======== Listed records ========

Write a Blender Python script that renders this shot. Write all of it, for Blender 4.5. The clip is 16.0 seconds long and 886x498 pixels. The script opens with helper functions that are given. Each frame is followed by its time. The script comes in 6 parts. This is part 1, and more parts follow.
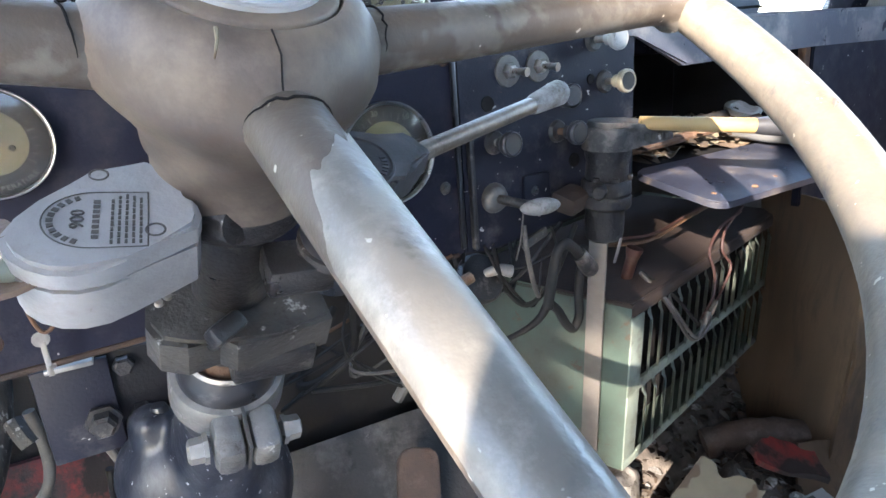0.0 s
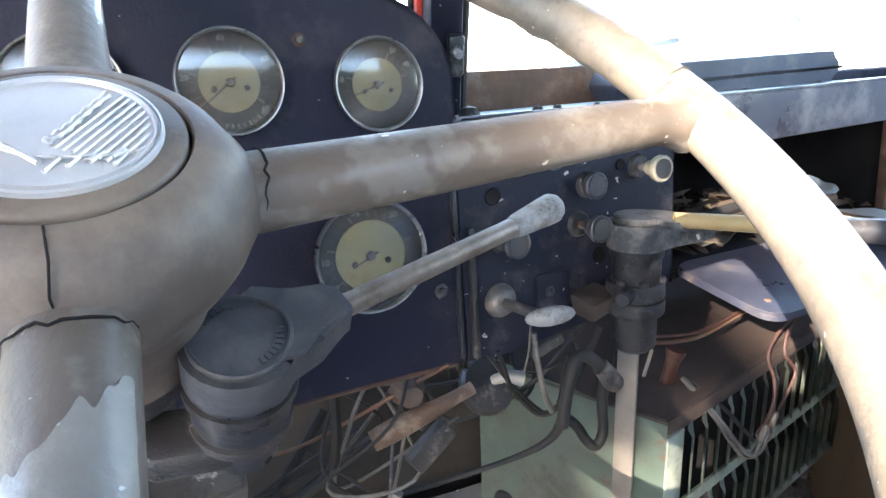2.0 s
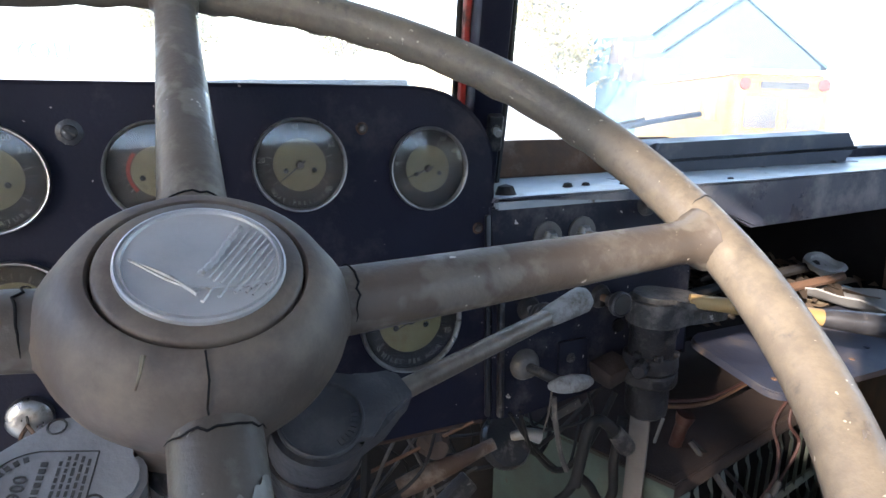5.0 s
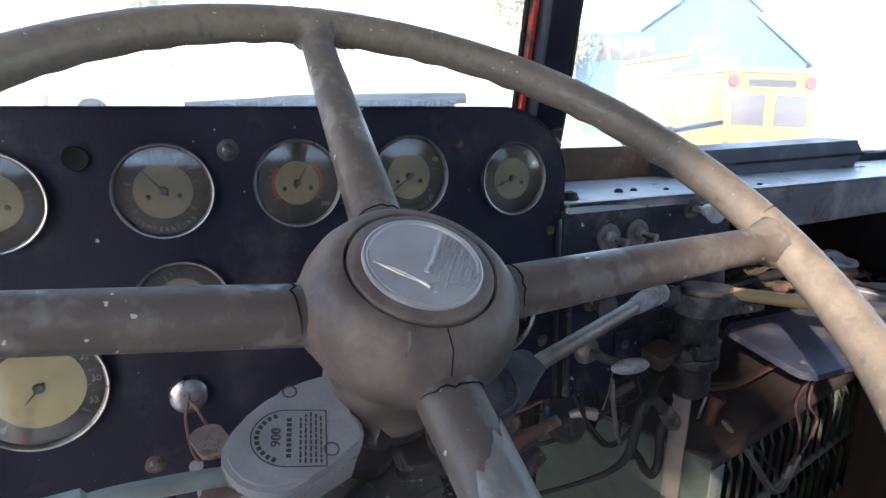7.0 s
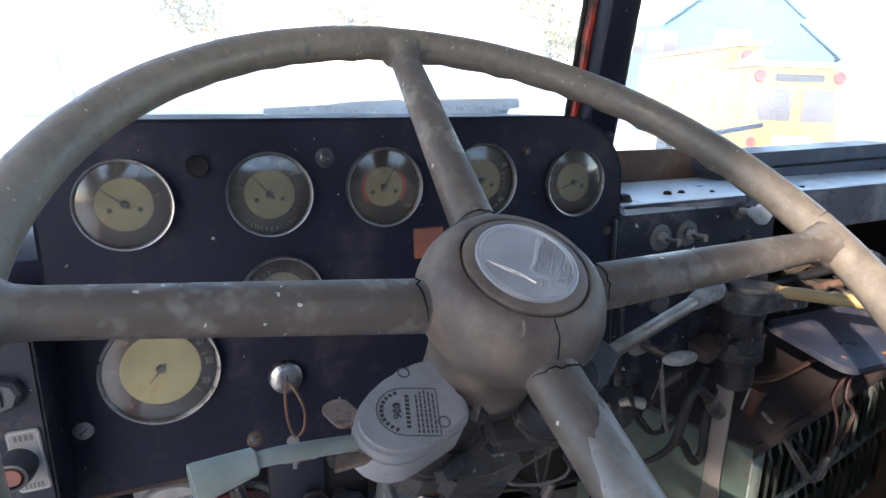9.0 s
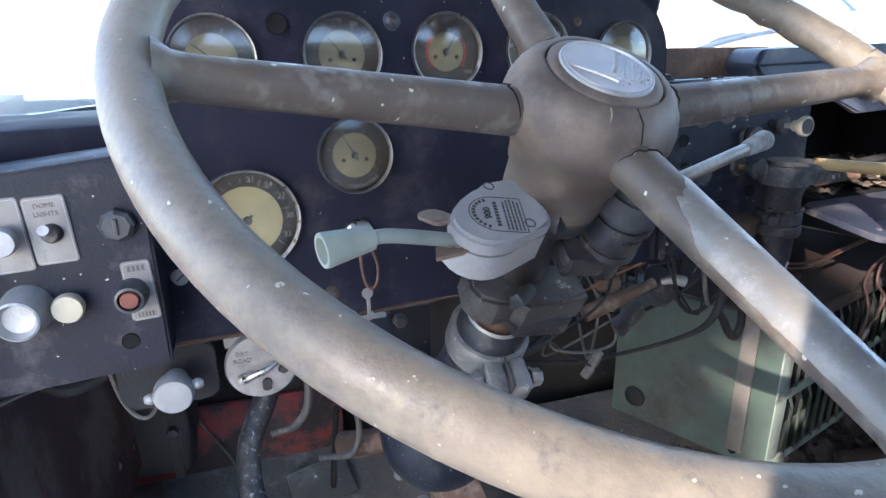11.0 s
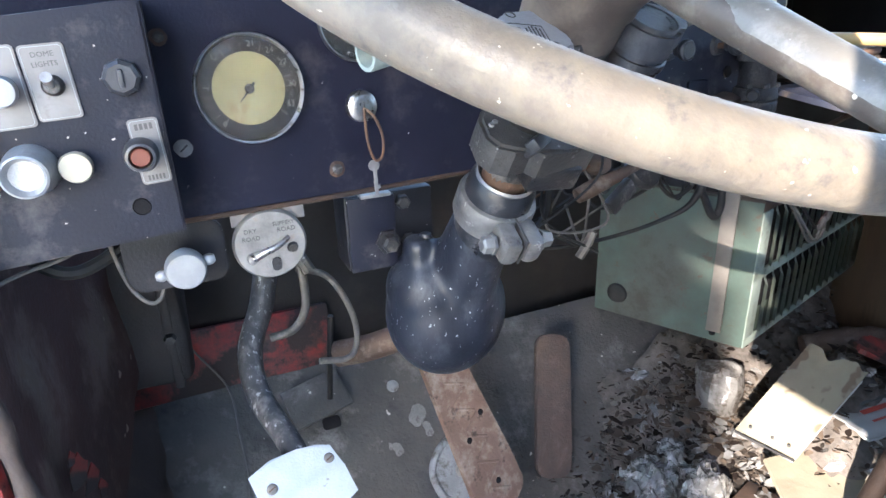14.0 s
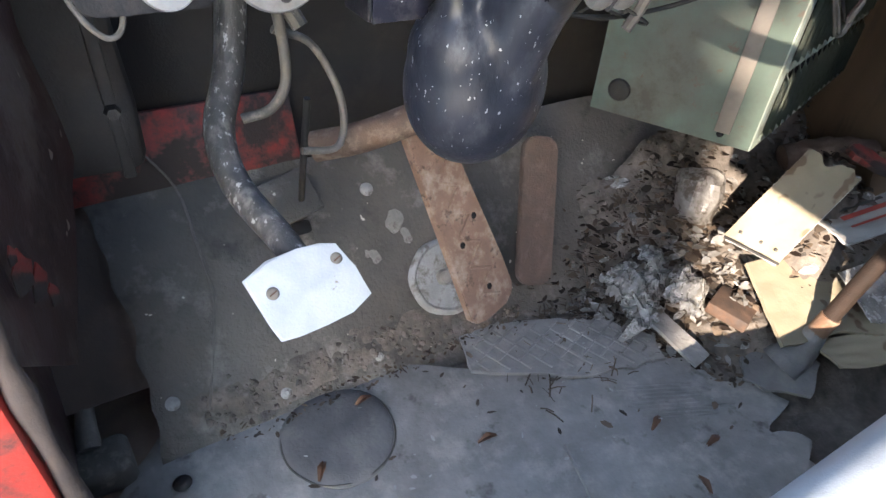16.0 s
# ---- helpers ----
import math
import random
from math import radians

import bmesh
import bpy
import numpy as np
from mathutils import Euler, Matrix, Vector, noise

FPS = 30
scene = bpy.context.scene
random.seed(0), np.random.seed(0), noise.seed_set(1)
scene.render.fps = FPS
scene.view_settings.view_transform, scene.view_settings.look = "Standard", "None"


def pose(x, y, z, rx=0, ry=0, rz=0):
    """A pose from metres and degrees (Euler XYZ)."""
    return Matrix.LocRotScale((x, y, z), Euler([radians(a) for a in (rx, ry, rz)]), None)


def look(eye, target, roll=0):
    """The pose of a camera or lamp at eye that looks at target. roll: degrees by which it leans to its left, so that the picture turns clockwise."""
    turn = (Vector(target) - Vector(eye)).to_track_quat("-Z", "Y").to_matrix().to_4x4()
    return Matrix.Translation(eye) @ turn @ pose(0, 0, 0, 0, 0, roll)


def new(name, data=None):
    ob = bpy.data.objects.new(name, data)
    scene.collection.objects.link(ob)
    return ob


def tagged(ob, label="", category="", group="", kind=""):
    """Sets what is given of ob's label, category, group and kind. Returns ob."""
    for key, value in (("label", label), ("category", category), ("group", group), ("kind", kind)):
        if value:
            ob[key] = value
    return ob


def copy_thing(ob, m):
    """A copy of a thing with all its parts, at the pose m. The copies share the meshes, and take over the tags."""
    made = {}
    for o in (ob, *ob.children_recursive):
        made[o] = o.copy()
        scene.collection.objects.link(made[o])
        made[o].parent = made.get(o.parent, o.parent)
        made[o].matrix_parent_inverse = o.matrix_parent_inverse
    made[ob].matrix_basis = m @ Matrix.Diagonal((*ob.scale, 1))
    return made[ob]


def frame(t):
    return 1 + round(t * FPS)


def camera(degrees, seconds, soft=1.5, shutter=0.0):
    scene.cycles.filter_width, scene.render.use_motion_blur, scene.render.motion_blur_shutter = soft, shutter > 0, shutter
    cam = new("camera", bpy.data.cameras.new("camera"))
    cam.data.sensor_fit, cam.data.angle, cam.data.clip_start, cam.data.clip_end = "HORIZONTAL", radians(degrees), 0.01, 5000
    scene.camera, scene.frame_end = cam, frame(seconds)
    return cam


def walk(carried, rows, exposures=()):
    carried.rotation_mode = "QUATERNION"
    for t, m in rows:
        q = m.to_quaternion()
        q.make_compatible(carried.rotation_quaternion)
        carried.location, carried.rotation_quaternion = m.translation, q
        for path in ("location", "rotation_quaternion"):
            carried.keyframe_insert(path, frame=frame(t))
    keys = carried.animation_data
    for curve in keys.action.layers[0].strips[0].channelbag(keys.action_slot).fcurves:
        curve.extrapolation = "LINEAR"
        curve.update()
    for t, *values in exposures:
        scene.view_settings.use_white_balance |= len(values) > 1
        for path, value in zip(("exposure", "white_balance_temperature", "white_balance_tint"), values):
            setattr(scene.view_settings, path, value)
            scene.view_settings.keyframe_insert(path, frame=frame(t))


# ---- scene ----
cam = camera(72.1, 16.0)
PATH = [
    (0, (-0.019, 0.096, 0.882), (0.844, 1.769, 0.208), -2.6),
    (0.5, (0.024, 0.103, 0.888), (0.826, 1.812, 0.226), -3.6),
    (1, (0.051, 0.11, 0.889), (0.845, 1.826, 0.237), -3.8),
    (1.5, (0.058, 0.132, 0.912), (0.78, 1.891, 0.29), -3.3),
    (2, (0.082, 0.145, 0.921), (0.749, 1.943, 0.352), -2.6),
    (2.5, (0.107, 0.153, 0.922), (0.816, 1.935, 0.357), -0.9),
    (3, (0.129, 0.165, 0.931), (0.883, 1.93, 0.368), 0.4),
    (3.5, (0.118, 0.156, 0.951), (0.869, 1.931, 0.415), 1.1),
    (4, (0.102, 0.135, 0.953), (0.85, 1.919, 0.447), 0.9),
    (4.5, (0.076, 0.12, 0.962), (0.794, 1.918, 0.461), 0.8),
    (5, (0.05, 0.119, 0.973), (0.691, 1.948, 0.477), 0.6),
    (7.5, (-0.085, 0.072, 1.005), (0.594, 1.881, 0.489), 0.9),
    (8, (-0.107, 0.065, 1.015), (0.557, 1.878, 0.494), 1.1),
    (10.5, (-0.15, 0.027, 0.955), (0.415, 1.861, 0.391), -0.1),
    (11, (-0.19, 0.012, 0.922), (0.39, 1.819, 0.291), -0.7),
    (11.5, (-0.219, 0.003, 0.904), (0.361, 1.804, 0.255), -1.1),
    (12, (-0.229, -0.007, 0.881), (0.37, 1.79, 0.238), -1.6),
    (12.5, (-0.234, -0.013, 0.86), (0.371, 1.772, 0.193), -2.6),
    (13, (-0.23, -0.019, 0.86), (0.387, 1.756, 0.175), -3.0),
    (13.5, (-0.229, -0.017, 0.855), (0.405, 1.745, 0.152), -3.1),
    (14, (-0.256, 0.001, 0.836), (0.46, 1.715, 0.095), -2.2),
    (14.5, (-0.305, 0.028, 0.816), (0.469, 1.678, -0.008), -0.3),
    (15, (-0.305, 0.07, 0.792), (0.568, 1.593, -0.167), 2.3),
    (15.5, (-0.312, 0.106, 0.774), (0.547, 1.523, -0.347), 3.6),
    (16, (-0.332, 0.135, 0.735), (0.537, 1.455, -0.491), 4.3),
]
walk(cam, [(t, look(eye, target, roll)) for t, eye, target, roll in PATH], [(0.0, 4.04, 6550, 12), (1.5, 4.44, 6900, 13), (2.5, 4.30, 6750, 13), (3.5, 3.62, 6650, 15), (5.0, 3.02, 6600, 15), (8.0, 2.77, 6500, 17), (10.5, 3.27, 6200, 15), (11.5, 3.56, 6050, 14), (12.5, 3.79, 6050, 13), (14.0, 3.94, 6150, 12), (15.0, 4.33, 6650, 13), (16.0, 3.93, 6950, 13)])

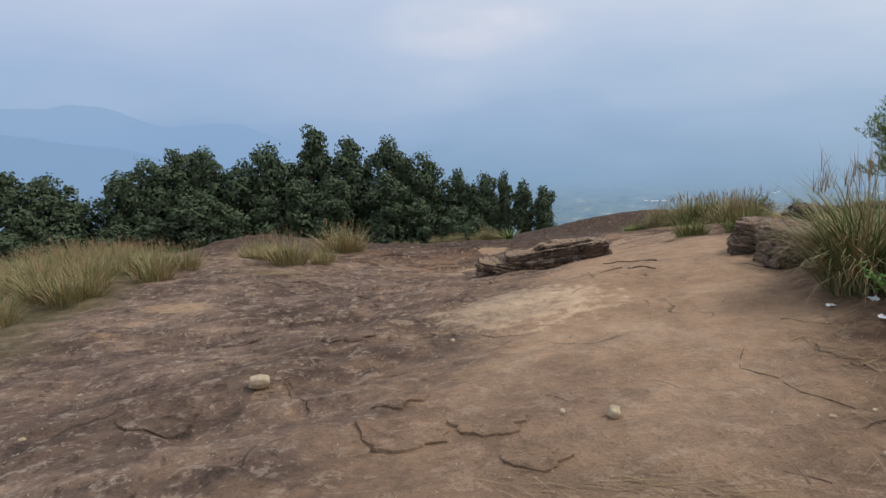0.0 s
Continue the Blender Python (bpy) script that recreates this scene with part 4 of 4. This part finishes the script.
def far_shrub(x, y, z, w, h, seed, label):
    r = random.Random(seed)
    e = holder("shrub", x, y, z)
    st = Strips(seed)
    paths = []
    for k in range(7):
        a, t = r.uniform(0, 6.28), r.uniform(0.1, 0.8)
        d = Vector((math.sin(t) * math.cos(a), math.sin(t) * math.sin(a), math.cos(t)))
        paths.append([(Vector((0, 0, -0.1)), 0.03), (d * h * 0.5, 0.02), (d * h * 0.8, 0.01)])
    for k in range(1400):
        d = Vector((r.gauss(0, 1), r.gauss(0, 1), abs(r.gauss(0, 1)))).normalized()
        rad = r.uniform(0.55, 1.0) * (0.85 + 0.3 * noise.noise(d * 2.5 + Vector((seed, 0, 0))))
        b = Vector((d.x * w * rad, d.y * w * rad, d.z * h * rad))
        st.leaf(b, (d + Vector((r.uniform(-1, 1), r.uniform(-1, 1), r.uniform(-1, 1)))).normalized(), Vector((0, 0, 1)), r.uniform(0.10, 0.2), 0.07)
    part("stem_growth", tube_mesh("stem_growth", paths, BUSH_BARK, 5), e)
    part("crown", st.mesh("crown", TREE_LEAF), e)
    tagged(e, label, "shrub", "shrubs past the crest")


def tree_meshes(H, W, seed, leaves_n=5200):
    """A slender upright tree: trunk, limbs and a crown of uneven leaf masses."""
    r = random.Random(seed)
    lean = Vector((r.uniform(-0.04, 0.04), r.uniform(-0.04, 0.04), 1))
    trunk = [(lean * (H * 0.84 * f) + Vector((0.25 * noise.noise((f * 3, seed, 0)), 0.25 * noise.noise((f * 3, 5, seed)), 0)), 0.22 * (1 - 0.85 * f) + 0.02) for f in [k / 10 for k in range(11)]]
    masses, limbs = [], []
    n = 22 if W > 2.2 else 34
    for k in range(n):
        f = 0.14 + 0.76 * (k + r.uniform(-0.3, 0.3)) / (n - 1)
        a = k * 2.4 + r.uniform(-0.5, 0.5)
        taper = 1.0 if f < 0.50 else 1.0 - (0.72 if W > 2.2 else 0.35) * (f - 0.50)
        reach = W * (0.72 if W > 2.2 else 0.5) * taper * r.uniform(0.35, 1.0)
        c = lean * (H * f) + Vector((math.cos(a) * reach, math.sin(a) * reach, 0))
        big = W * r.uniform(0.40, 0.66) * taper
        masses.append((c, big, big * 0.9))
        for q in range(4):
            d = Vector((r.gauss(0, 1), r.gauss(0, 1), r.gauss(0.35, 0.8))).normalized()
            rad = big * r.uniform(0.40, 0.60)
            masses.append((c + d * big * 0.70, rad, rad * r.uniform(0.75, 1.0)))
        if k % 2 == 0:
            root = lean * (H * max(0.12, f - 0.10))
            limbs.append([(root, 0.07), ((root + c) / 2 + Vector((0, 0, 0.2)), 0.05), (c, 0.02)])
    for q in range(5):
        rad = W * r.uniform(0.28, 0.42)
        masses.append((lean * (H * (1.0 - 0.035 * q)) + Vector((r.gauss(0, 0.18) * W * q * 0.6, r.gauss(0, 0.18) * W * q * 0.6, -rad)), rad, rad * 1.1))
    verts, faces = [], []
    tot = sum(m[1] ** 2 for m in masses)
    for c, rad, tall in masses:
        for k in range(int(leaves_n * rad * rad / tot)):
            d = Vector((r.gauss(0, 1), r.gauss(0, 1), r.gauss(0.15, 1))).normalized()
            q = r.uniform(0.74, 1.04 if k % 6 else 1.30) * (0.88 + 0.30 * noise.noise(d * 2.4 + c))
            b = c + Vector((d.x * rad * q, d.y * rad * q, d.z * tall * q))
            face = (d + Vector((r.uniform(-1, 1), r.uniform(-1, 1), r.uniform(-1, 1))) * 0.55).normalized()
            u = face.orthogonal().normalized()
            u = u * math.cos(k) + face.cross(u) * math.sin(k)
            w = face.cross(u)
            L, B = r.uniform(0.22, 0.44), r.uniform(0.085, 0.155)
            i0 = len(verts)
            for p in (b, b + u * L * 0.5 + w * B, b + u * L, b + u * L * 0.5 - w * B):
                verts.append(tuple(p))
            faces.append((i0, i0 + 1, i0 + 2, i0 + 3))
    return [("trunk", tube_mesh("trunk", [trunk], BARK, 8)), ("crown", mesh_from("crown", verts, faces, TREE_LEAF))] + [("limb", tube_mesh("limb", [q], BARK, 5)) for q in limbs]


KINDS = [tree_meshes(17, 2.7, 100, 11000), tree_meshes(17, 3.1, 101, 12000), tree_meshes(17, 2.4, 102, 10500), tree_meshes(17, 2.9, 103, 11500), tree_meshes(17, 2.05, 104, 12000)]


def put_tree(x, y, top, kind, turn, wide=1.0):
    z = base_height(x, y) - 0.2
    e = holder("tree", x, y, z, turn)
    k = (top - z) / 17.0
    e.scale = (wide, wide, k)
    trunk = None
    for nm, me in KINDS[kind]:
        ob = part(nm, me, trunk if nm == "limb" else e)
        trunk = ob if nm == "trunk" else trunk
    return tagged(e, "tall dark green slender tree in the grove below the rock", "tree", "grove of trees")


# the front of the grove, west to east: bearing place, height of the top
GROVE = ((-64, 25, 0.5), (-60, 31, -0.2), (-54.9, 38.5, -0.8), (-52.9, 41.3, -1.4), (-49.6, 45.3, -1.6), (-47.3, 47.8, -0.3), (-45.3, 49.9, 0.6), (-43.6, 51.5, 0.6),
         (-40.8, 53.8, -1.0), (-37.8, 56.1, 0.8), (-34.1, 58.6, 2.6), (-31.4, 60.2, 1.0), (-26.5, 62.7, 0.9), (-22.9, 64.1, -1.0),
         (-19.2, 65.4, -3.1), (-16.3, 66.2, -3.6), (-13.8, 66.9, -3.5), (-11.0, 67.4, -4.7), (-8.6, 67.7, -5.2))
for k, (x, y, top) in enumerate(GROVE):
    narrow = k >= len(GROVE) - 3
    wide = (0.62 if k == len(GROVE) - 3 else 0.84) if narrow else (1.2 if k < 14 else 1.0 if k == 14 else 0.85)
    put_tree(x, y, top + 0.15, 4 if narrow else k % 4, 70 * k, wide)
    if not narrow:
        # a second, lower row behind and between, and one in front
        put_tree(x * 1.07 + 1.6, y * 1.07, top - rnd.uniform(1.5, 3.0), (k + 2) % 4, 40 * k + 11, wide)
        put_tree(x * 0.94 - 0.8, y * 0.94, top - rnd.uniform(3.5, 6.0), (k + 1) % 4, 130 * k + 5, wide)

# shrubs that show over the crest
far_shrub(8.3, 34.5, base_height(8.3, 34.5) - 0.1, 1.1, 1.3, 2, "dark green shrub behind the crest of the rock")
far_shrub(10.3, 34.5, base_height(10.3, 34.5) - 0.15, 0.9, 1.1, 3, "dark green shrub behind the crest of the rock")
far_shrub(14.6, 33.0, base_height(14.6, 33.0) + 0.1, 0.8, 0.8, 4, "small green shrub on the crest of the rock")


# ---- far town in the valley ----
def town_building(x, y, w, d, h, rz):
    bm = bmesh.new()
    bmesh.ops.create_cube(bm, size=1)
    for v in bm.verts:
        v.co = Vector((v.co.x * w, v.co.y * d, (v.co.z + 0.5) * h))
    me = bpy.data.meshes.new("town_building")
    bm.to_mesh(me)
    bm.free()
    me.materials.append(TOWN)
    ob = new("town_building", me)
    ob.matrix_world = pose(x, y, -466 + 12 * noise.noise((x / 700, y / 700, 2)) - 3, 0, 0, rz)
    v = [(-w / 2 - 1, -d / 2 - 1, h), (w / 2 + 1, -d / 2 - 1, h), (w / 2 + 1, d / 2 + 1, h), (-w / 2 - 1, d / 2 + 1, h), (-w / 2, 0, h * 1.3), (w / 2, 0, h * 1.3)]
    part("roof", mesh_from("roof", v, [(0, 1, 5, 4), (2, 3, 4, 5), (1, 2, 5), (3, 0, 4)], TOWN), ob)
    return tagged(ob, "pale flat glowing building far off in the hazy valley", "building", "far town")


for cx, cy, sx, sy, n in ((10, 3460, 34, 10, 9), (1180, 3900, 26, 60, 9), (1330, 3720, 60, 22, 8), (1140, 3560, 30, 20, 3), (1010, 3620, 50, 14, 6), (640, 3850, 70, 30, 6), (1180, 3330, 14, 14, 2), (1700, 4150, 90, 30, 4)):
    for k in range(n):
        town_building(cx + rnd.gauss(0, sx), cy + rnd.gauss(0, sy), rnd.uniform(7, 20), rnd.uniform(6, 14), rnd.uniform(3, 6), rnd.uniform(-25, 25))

========

*What you should do*: Within the listing above, give again exactly every line from the line with "of a camera" through the line with "what is given", both included, and no other line.

*Solved problem*:
    """The pose of a camera or lamp at eye that looks at target. roll: degrees by which it leans to its left, so that the picture turns clockwise."""
    turn = (Vector(target) - Vector(eye)).to_track_quat("-Z", "Y").to_matrix().to_4x4()
    return Matrix.Translation(eye) @ turn @ pose(0, 0, 0, 0, 0, roll)


def new(name, data=None):
    ob = bpy.data.objects.new(name, data)
    scene.collection.objects.link(ob)
    return ob


def tagged(ob, label="", category="", group="", kind=""):
    """Sets what is given of ob's label, category, group and kind. Returns ob."""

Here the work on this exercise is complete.